Look for the string "walk" and copy every line that has it.

** BEGIN Material provided **

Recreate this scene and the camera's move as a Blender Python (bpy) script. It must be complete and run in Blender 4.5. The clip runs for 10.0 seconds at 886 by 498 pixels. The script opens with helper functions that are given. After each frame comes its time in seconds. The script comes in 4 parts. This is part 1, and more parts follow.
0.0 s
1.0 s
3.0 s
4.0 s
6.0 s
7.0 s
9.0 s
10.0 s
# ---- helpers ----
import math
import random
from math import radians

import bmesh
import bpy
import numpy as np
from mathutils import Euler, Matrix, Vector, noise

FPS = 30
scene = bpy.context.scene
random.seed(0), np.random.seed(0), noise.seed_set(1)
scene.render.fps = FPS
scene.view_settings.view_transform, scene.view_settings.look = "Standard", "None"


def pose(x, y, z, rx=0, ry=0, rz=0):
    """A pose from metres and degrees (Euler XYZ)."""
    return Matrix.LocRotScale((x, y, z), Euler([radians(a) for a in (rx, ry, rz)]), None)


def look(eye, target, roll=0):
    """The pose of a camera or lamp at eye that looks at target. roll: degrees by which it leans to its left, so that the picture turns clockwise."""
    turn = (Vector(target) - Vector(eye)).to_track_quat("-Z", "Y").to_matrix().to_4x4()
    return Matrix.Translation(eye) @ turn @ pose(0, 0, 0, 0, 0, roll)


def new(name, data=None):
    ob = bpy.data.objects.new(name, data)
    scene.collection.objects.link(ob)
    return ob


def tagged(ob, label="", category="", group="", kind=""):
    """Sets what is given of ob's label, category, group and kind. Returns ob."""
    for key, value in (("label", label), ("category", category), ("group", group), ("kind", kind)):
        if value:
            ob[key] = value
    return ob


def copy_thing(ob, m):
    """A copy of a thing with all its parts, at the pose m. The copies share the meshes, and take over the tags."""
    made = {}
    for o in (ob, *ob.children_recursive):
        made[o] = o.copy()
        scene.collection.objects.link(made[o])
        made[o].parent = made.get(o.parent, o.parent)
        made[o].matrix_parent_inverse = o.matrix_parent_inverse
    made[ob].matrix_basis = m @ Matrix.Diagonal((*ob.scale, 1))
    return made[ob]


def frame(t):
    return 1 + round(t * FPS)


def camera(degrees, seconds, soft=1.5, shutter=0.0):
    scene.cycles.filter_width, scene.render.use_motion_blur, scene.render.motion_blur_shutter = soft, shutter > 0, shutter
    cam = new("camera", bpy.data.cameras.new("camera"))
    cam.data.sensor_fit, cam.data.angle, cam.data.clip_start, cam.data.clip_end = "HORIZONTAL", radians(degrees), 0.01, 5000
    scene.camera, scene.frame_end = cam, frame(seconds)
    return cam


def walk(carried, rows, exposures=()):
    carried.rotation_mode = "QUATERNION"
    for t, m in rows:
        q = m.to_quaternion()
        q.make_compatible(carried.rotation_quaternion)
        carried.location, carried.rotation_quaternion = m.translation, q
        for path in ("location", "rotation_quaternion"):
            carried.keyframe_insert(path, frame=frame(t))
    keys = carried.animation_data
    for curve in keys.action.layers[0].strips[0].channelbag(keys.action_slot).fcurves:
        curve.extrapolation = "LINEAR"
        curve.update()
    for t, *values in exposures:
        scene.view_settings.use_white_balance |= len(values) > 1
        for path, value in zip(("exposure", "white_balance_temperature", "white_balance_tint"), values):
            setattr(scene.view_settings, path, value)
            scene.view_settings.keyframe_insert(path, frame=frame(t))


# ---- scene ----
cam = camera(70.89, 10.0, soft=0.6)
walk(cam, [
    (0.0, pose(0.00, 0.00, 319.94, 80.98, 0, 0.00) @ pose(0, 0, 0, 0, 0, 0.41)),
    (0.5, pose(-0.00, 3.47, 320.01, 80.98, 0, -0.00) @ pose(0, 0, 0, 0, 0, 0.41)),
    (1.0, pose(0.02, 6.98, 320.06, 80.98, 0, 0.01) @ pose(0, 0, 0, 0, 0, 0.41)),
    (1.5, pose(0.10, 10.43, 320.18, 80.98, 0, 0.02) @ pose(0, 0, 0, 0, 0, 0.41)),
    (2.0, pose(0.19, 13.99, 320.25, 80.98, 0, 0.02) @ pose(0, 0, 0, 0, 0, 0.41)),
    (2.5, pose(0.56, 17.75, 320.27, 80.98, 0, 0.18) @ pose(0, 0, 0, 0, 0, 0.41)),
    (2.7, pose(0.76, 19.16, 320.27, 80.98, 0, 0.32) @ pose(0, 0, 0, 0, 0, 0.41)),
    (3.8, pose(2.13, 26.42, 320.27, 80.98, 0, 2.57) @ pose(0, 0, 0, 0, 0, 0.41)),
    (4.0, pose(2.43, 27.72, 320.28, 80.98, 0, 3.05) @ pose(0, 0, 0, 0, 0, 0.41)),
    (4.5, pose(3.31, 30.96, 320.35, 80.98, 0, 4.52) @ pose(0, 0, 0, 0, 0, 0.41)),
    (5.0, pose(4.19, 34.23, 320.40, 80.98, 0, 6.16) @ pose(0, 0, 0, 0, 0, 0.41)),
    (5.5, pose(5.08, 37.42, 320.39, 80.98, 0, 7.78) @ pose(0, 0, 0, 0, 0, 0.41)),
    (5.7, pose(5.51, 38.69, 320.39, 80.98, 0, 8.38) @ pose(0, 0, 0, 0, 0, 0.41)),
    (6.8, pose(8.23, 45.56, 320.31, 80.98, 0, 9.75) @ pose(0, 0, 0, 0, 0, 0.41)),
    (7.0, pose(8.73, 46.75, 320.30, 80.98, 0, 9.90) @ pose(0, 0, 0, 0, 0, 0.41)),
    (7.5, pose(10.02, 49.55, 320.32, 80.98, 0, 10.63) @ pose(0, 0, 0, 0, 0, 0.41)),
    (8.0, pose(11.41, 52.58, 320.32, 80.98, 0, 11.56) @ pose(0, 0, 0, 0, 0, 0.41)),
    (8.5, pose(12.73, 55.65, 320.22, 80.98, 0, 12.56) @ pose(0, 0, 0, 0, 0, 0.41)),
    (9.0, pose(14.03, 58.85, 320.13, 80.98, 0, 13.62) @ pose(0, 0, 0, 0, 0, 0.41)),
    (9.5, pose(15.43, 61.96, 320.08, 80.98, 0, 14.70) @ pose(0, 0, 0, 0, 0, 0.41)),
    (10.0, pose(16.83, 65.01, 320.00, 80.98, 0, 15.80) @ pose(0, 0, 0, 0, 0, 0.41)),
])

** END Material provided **
** BEGIN Material provided **

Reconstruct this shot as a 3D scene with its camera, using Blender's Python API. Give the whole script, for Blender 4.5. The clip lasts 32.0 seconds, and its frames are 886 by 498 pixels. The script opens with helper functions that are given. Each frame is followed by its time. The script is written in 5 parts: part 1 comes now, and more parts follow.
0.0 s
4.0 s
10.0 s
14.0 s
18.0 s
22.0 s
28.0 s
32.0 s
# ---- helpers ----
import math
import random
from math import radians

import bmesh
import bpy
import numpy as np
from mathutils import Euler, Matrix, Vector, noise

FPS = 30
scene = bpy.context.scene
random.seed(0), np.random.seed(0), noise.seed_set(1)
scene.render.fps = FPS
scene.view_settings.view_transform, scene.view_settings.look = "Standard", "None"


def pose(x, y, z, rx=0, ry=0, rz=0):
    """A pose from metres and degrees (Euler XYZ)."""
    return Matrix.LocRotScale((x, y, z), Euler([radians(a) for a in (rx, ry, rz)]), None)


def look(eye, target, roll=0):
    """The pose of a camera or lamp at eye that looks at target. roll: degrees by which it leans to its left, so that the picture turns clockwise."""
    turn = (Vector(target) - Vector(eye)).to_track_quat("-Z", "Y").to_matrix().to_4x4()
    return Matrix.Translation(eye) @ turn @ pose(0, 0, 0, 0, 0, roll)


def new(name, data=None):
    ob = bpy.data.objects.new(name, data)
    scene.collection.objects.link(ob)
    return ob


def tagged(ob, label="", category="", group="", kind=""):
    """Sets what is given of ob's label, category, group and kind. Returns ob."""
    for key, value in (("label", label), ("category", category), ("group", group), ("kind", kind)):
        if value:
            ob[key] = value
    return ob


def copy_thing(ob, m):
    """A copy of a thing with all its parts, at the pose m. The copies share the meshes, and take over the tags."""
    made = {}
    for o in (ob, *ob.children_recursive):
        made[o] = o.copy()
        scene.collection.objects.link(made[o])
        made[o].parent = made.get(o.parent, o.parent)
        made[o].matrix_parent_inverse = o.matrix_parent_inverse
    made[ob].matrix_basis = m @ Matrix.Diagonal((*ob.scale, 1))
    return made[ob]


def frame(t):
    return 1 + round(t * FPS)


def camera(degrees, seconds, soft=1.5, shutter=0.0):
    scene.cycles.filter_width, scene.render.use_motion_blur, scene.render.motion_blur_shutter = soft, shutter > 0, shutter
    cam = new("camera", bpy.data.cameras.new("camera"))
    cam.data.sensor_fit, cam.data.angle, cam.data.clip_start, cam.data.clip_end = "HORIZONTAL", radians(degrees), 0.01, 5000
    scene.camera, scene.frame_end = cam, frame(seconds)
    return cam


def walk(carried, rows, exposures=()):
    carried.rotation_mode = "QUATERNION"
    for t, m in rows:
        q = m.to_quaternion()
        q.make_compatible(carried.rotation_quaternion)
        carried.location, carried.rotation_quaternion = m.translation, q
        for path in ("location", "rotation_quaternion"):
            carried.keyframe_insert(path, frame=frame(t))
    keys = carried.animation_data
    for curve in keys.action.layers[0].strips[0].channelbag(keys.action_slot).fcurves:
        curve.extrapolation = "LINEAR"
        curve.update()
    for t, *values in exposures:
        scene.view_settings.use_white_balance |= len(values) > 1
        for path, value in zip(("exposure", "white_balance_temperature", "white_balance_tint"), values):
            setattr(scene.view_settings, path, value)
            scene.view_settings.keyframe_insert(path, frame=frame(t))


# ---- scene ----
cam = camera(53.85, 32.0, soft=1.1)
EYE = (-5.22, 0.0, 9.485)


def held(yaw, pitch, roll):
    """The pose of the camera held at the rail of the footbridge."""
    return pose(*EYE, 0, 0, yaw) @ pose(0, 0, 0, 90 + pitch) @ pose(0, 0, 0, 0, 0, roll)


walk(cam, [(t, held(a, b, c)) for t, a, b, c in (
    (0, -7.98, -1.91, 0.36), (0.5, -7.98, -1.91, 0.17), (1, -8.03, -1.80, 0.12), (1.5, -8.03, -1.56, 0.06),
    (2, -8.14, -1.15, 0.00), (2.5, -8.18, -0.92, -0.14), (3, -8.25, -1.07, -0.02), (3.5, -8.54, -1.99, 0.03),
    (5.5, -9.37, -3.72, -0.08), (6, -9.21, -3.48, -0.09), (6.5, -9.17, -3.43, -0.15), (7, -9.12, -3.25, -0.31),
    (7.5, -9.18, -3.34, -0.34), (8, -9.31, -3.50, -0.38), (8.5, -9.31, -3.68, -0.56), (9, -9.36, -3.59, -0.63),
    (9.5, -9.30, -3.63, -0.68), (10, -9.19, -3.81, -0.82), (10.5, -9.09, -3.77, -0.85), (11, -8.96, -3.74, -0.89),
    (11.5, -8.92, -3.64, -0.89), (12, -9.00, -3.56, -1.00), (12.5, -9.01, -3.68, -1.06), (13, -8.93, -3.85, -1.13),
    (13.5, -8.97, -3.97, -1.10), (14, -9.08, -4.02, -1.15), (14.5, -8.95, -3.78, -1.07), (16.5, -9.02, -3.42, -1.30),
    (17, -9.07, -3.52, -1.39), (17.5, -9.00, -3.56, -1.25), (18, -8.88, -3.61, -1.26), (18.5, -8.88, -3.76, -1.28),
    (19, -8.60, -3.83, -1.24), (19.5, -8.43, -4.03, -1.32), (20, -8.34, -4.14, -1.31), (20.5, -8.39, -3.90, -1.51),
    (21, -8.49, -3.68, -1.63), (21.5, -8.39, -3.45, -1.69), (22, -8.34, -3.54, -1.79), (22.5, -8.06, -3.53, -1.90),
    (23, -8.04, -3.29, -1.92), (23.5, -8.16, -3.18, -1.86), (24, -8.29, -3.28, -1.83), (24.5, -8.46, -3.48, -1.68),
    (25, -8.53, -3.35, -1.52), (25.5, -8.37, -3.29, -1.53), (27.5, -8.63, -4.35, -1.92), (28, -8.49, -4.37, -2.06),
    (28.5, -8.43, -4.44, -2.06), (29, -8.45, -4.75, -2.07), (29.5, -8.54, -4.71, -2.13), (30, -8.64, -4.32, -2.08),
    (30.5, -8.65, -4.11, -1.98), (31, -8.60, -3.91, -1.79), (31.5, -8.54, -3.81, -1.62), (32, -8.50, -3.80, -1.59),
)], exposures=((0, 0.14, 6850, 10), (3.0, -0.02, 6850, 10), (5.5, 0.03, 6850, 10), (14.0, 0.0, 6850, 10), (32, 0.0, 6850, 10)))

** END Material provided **
** BEGIN Material provided **

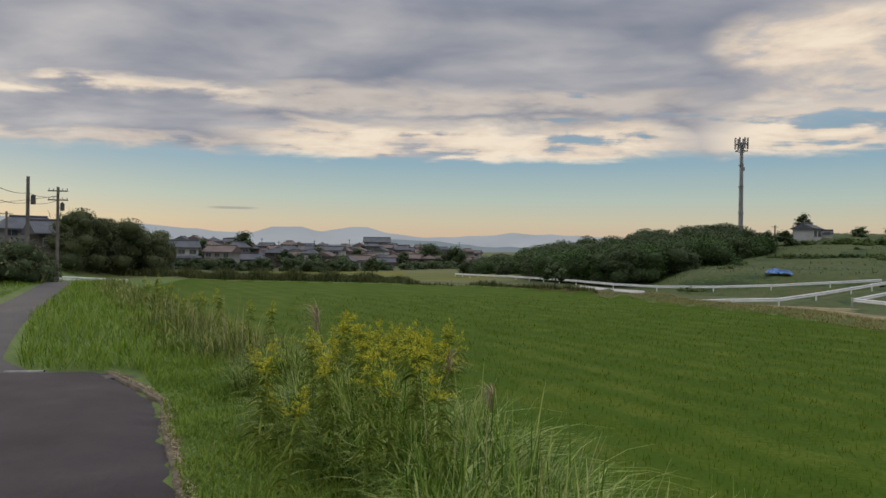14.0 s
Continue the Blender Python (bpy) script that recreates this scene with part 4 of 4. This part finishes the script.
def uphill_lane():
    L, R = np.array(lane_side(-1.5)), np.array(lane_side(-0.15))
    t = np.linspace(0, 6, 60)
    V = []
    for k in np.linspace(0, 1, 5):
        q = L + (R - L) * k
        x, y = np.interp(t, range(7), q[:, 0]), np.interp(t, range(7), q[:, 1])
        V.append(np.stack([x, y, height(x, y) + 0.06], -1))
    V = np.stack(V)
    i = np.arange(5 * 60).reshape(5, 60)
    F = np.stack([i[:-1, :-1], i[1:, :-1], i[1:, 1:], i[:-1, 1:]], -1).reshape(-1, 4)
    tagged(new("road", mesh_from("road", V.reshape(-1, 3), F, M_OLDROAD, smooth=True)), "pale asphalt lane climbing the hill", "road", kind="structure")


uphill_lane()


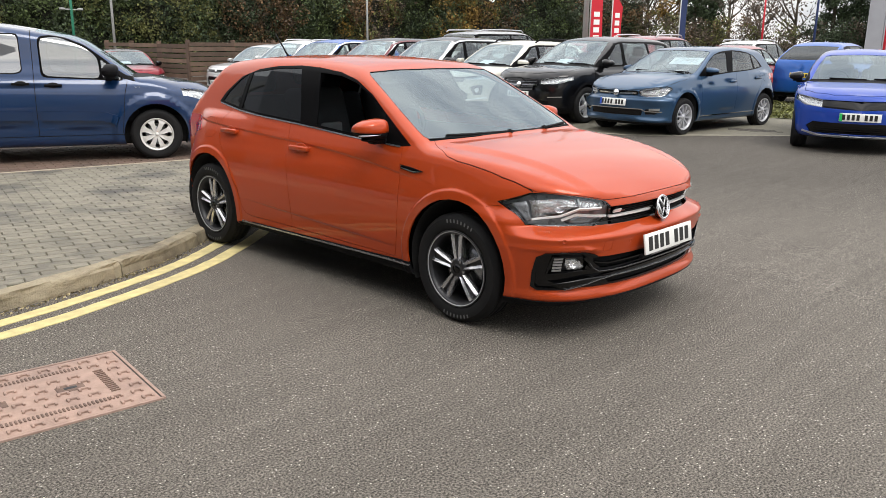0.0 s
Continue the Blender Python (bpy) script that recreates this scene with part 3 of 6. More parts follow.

** END Material provided **

**Complete output:**
def walk(carried, rows, exposures=()):
walk(cam, [
def walk(carried, rows, exposures=()):
walk(cam, [(t, held(a, b, c)) for t, a, b, c in (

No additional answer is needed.